Mumbai's fashionable environmentalists, who are all for saving our heritage, don't want the ship to be berthed anywhere near south Mumbai, lest it spoil the harbour view from their privileged apartments along the sea face. In fact the only people in Mumbai who will welcome the ship with open arms are the ship breakers at Darukhana.
So can the ship be saved? Frankly, not in Mumbai. The Maharashtra government is broke and will only be glad to get out of its earlier commitment. The next logical place for the ship is Goa. It can be moored off Marmagao harbour and thus can be a major tourist attraction. The progressive government of the state should seriously consider taking over the ship and making it into a maritime museum. The project can be jointly executed with the Centre and the navy. Moreover, Goa has also been the base for the Indian Navy's fleet air arm and the naval base can give a helping hand in looking after the ship.

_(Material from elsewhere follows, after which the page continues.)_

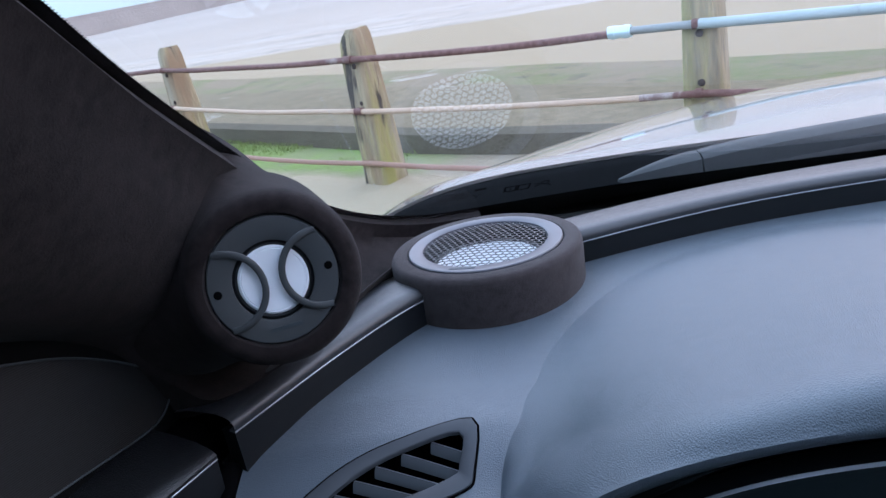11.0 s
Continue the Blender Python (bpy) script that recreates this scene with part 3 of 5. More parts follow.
def build_windscreen():
    out = glass_outline()
    ws = thing("windscreen", "raked laminated car windscreen with a black dotted border", "windscreen", kind="structure")
    # pane: a sheet of rows from base to top
    bm = bmesh.new()
    rows_in, rows_out = [], []
    for i in range(33):
        f = i / 32
        y = -0.08 + 1.13 * f
        hw = interp(y, [-0.08, 0.15, 0.5, 0.78, 0.9, 1.05], [0.56, 0.585, 0.655, 0.71, 0.71, 0.70])
        rin = []
        for j in range(41):
            x = MID - hw + 2 * hw * j / 40
            rin.append(on_glass(x, y, 0.0060))
        rows_in.append(rin)
        rows_out.append([p + GLASS_N * 0.010 for p in rin])
    grid(rows_in, bm=bm, mat=0)
    grid(rows_out, bm=bm, flip=True, mat=1)
    # the inner face looks into the car
    bm.normal_update()
    for f in bm.faces:
        want = -1 if f.material_index == 0 else 1
        if f.normal.dot(GLASS_N) * want < 0:
            f.normal_flip()
    pane = part("pane", bm, [pane_material("glass_inner", 0.8, (0.965, 0.985, 0.98)), pane_material("glass_outer", 0.0)], ws)
    pane.visible_shadow = False
    # border: a black band outside the clear edge, with a row of small teeth
    bm = bmesh.new()
    n = len(out)
    inner, outer = [], []
    for i, p in enumerate(out):
        t = (out[min(i + 1, n - 1)] - out[max(i - 1, 0)]).normalized()
        s = V((-t.y, t.x, 0))
        if s.dot(V((MID, 0.3, 0)) - p) > 0:
            s = -s
        inner.append(p)
        outer.append(p + s * 0.075)
    inset = 0.0025
    a = [on_glass(p.x, p.y, inset) for p in inner]
    b = [on_glass(p.x, p.y, inset) for p in outer]
    grid([[p for p in a], [p for p in b]], bm=bm)
    grid([[p + GLASS_N * 0.001 for p in b], [p + GLASS_N * 0.001 for p in a]], bm=bm)
    part("border", bm, FRIT, ws, "black printed border", smooth=False)
    bm = bmesh.new()
    run = 0.0
    for i in range(n - 1):
        p, q = inner[i], inner[i + 1]
        L = (V(on_glass(q.x, q.y)) - V(on_glass(p.x, p.y))).length
        t = (q - p).normalized()
        s = V((-t.y, t.x, 0))
        if s.dot(V((MID, 0.3, 0)) - p) < 0:
            s = -s
        pos = 0.0017 - run
        while pos < L:
            c = p + (q - p) * (pos / L)
            for off, w in ((0.0, 0.00048),):
                c2 = c + s * off
                vs = [on_glass((c2 + t * dx + s * dy).x, (c2 + t * dx + s * dy).y, inset) for dx, dy in ((-w, 0), (w, 0), (0.30 * w, 3.4 * w), (-0.30 * w, 3.4 * w))]
                bm.faces.new([bm.verts.new(v) for v in vs])
            pos += 0.0017
        run = (run + L) % 0.0017
    part("border_dots", bm, FRIT, ws, smooth=False)
    return ws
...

Another place worth investigating is Karwar. A major naval base is being built at the port. Can the Vikrant be used as part of the breakwaters which are being erected? The idea is worth investigating.
The Indian Navy and Vikrant's well wishers are making a last ditch effort to save the ship. Things do not look bright at present unless a white knight comes to their aid in the form of a major grant.
The Indian Navy, which has tried its best to save the ship so far, should wait until the end of the year to see if the worthy project makes headway. After that, it would be best to pull out the life support systems and put the gallant carrier out of her misery.